For customers, choosing a provider committed to sustainability is increasingly a matter of principle - and soon, it may be a regulatory requirement.
11. Geographic Distribution and Latency
The physical distance between a user and a data center affects how quickly pages load. That's why major hosting providers maintain global networks of facilities across continents.
When a user in Japan visits a website hosted in Frankfurt, latency can exceed 250 milliseconds. Hosting the same site in Tokyo or Singapore reduces that dramatically.
Some companies now deploy edge data centers - smaller facilities placed near population hubs - to bring content closer to users. Combined with CDNs and smart routing, this architecture minimizes lag and supports real-time applications such as gaming or live video.
12. The Future: Modular and Autonomous Facilities
Data centers are evolving quickly. The next generation focuses on modularity and automation.
Modular data centers use prebuilt container units that can be deployed rapidly anywhere power and connectivity exist. They scale like Lego bricks - a practical approach for cloud expansion and remote regions.
At the same time, AI-driven management systems now monitor and adjust temperature, power distribution, and load balancing automatically. Predictive algorithms identify weak components before failure, turning maintenance into a science of anticipation rather than reaction.

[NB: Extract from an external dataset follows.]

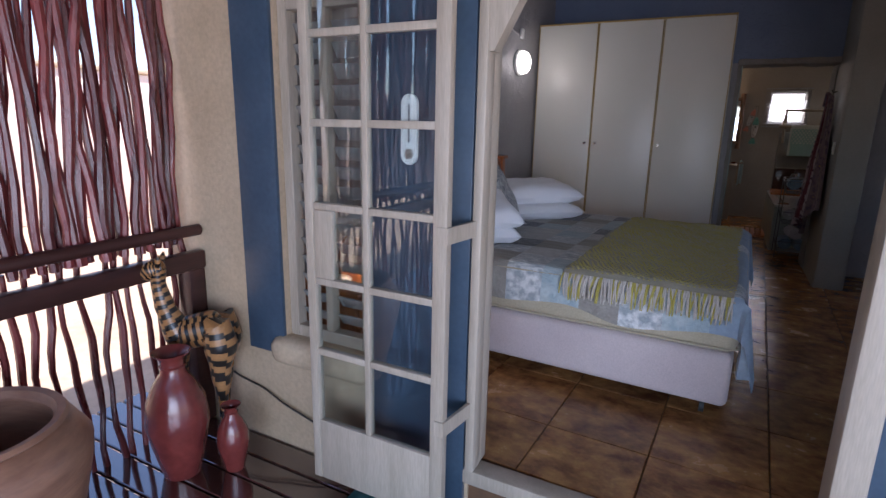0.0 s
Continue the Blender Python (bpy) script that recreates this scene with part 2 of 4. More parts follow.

The ultimate goal: self-managing, energy-efficient facilities that operate with minimal human oversight while maintaining near-perfect uptime.
Conclusion
Web hosting may appear to live in the cloud, but that cloud has a very real, physical foundation. Every click, query, and upload depends on the careful engineering of data centers - the silent infrastructure behind the internet.
From redundancy and security to efficiency and sustainability, the data center's design choices shape the quality of every hosted service. Understanding how these environments operate helps explain why reliable hosting costs what it does - and why cutting corners at the physical layer can undermine even the best digital systems.
The next time a website loads instantly, it's not just software doing the work. Somewhere, a data center is running flawlessly - lights steady, generators idle, and thousands of servers humming in quiet, coordinated precision.